Adapt to Change Intellectually
Embrace feelings of change: Allow yourself to feel all of the emotions. If a loved one has died, allow yourself to grieve. If you have lost your job, let yourself to be upset and angry. Whatever type of change is upon you, embrace it politely.
Understand the inevitability: Know old things must go, and new things must arrive. The world never stays the same and is continually evolving.
Perspective: It’s easy to get overwhelmed when there’s a shift in your world. By re-framing the situation, you can determine if the change is worth worrying over. Ask yourself “What is it that I believe will happen as a result of this change? Are these thoughts and beliefs realistic?”
Be Positive: Use the change to turn a negative into a positive. If you have lost a loved one, let that experience bring your family closer together. Perhaps you have been made redundant? Learn more about what brings you joy. If you have separated from a partner, understand that you both will be happier in the long term.
Adjust to Change With Action
Exercise. One of the most important ways to reduce stress levels is to move your body and exercise. It is a vital part of staying healthy and clears your mind from the clutter and overwhelming nature of emotions.
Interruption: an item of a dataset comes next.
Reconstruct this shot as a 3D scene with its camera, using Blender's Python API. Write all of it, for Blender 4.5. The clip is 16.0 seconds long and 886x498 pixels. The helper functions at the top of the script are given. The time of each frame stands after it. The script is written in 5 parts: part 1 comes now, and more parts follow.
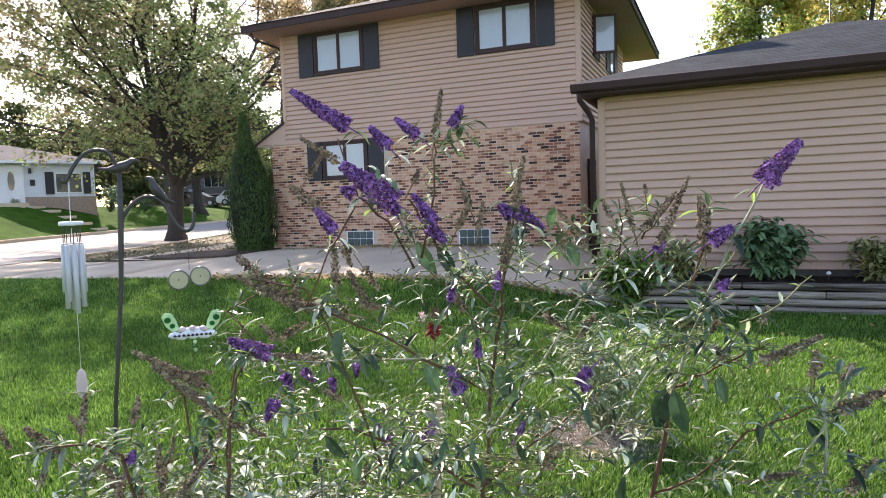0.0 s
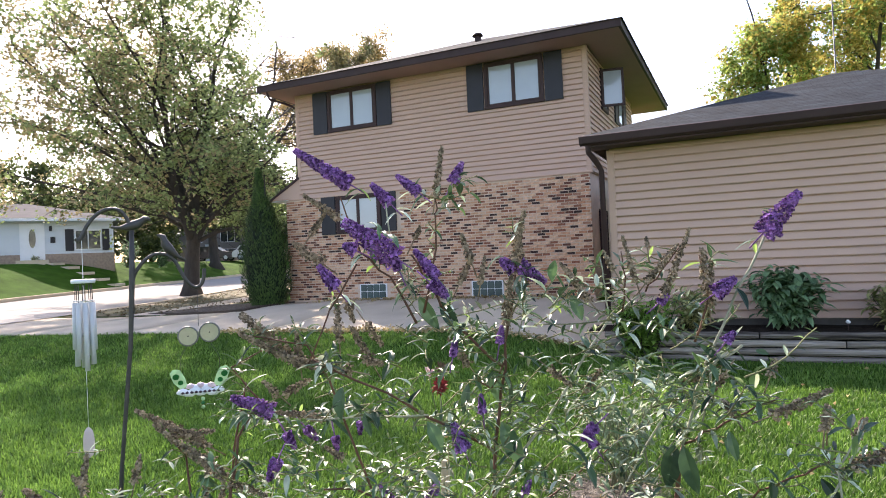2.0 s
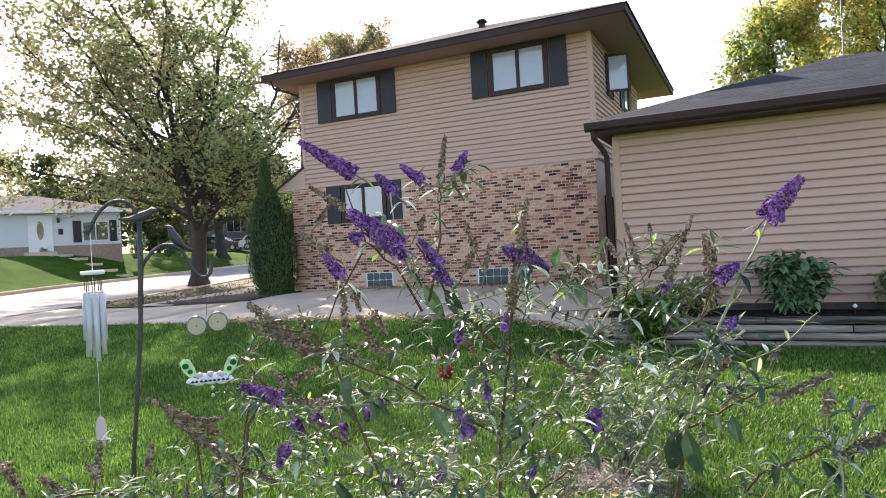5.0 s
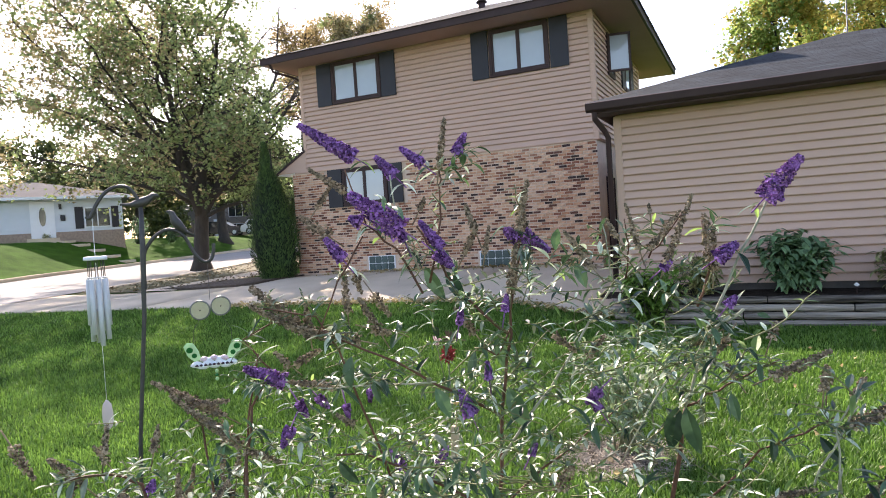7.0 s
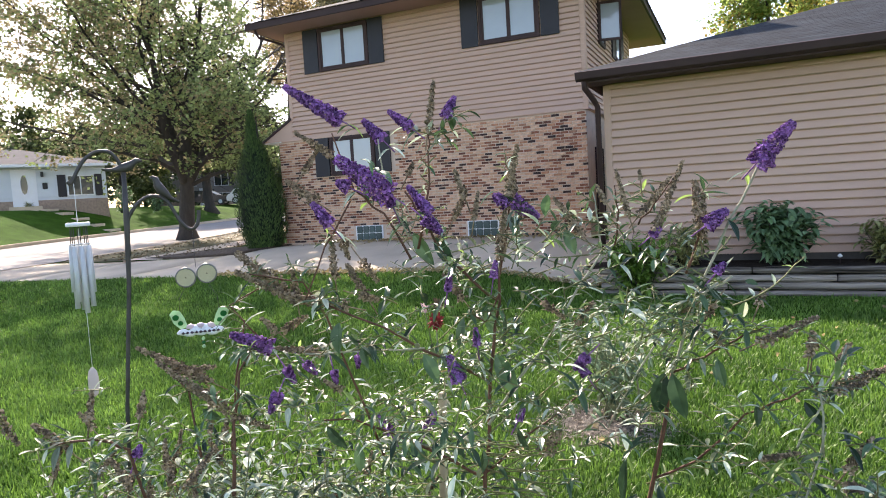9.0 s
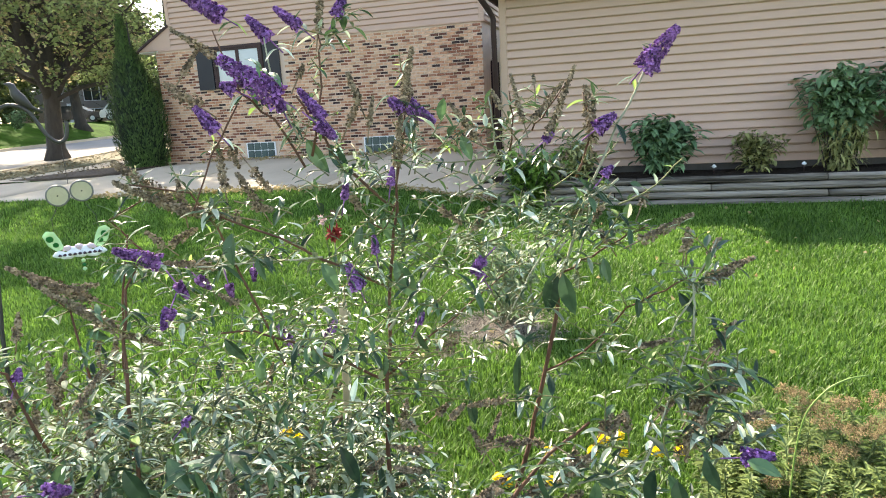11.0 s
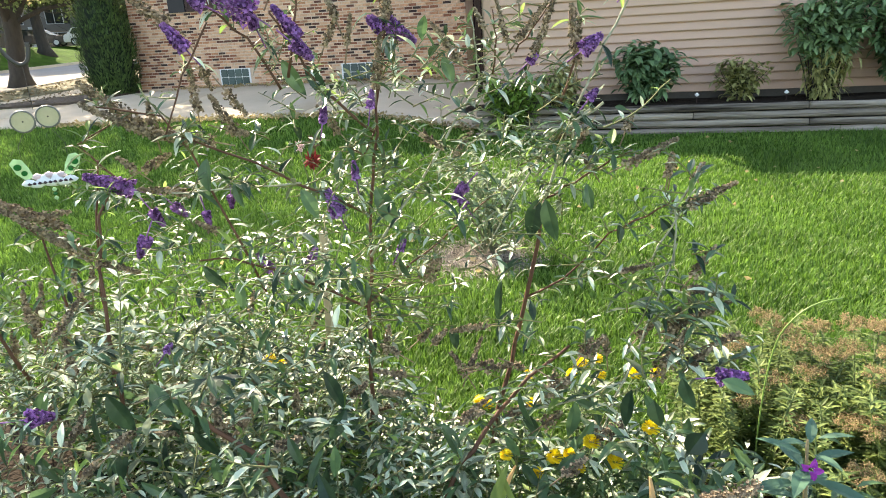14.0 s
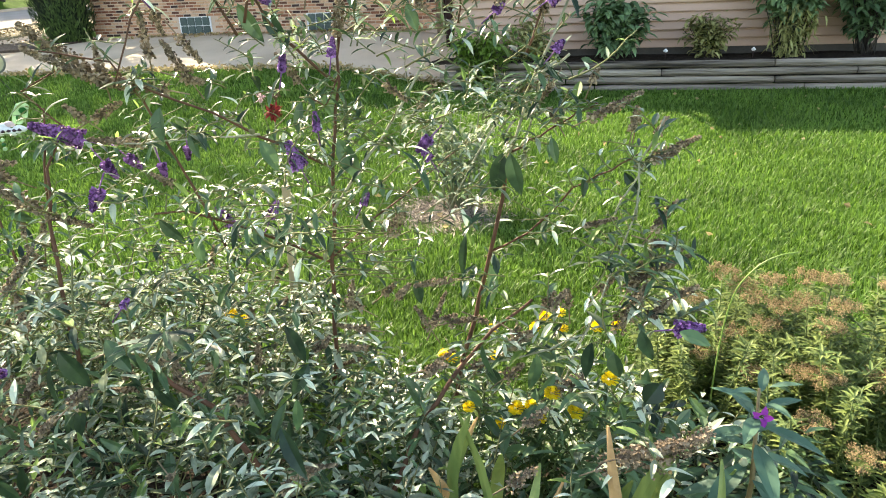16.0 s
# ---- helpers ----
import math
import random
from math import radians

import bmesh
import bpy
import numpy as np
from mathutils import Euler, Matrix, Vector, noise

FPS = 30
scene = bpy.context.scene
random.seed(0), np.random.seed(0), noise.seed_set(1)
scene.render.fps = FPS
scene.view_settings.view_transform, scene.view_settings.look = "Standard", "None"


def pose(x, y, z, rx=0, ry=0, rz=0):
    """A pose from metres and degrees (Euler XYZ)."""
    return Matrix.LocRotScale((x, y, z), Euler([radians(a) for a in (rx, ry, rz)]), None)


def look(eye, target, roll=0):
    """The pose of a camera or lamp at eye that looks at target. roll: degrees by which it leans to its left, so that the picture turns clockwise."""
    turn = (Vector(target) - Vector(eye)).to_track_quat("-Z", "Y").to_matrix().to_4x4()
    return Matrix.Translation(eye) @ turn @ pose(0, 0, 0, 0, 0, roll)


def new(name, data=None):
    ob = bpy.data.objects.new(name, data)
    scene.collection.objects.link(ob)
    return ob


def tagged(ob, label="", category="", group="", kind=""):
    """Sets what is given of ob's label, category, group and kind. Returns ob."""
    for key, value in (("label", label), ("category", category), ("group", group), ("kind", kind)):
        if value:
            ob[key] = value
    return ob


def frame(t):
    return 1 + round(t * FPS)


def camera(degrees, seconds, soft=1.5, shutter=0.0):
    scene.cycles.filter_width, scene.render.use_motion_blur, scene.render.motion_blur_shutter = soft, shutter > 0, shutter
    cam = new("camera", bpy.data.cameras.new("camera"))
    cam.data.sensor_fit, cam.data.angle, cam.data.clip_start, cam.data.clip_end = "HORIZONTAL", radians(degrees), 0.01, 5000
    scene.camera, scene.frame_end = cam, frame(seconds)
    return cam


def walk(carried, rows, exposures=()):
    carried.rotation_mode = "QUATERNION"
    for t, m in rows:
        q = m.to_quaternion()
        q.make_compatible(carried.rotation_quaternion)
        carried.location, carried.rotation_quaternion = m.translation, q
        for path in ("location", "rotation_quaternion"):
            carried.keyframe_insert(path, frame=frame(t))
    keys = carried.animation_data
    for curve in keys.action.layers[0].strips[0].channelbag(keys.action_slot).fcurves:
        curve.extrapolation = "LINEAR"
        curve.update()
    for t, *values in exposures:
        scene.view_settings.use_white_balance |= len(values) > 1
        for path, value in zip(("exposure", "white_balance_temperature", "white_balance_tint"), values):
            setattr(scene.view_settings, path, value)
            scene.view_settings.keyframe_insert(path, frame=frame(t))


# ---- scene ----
cam = camera(68.4, 16.0, 1.0)
PATH = [
    (0, (-0.096, 0.588, 1.404), (-0.892, 2.418, 1.275), -1.9),
    (0.5, (-0.083, 0.577, 1.41), (-0.87, 2.415, 1.37), -1.8),
    (1, (-0.075, 0.586, 1.413), (-0.88, 2.417, 1.402), -2.5),
    (1.5, (-0.065, 0.596, 1.415), (-0.887, 2.42, 1.424), -2.8),
    (2, (-0.06, 0.597, 1.412), (-0.892, 2.416, 1.443), -2.6),
    (2.5, (-0.063, 0.6, 1.415), (-0.903, 2.415, 1.438), -2.7),
    (3, (-0.057, 0.592, 1.414), (-0.893, 2.409, 1.441), -2.7),
    (5.5, (-0.048, 0.582, 1.414), (-0.906, 2.389, 1.405), -3.4),
    (6, (-0.049, 0.584, 1.412), (-0.917, 2.385, 1.394), -3.7),
    (6.5, (-0.047, 0.581, 1.415), (-0.931, 2.374, 1.357), -3.8),
    (7, (-0.04, 0.577, 1.412), (-0.898, 2.382, 1.354), -3.7),
    (7.5, (-0.042, 0.579, 1.412), (-0.888, 2.389, 1.333), -3.6),
    (8, (-0.044, 0.586, 1.406), (-0.879, 2.401, 1.293), -3.4),
    (8.5, (-0.046, 0.586, 1.402), (-0.878, 2.401, 1.285), -3.3),
    (9, (-0.051, 0.592, 1.397), (-0.878, 2.406, 1.247), -3.4),
    (9.5, (-0.049, 0.593, 1.374), (-0.763, 2.434, 1.057), -3.3),
    (9.7, (-0.049, 0.593, 1.373), (-0.732, 2.437, 1.009), -3.5),
    (11.8, (-0.058, 0.603, 1.351), (-0.533, 2.489, 0.883), -2.7),
    (12, (-0.06, 0.605, 1.348), (-0.529, 2.479, 0.829), -2.4),
    (12.5, (-0.061, 0.606, 1.347), (-0.526, 2.461, 0.761), -2.3),
    (13, (-0.058, 0.608, 1.346), (-0.517, 2.448, 0.711), -2.5),
    (13.5, (-0.059, 0.611, 1.345), (-0.52, 2.446, 0.697), -2.8),
    (14, (-0.06, 0.611, 1.345), (-0.539, 2.45, 0.722), -3.3),
    (14.5, (-0.06, 0.618, 1.342), (-0.51, 2.442, 0.656), -3.0),
    (15, (-0.059, 0.62, 1.339), (-0.488, 2.42, 0.581), -2.7),
    (15.5, (-0.054, 0.625, 1.336), (-0.449, 2.435, 0.584), -2.3),
    (16, (-0.049, 0.627, 1.332), (-0.431, 2.44, 0.58), -2.3),
]
walk(cam, [(t, look(eye, target, roll)) for t, eye, target, roll in PATH],
     [(0, 1.60, 7100, 23), (9.0, 1.60, 7100, 22), (9.8, 1.75, 7350, 17), (11.8, 2.06, 7700, 11), (16.0, 2.06, 8300, 11)])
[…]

Stay productive. If you become negatively impacted, keep yourself productive. By working, producing something, or socialising, it will help your adaption and allow you to move on and focus on other aspects of your life that are important.
Create a list of goals. Listing your goals help you think live in the present and become motivated for the future. By looking ahead, you will be able to better deal with the past and adapt for the future.
What we focus on in our lives, determines in a large part the direction we take. We know neurologically that what we focus on, expands and becomes more important than what we don’t focus on. Due to the brains proclivity to implement habits, repetitions of a deliberate action yields conditioned responses. We experience those as habits and are what shapes our day to day experiences that form our lives by default. By thinking with action and intellect, we are able to adapt to change in a more effective way.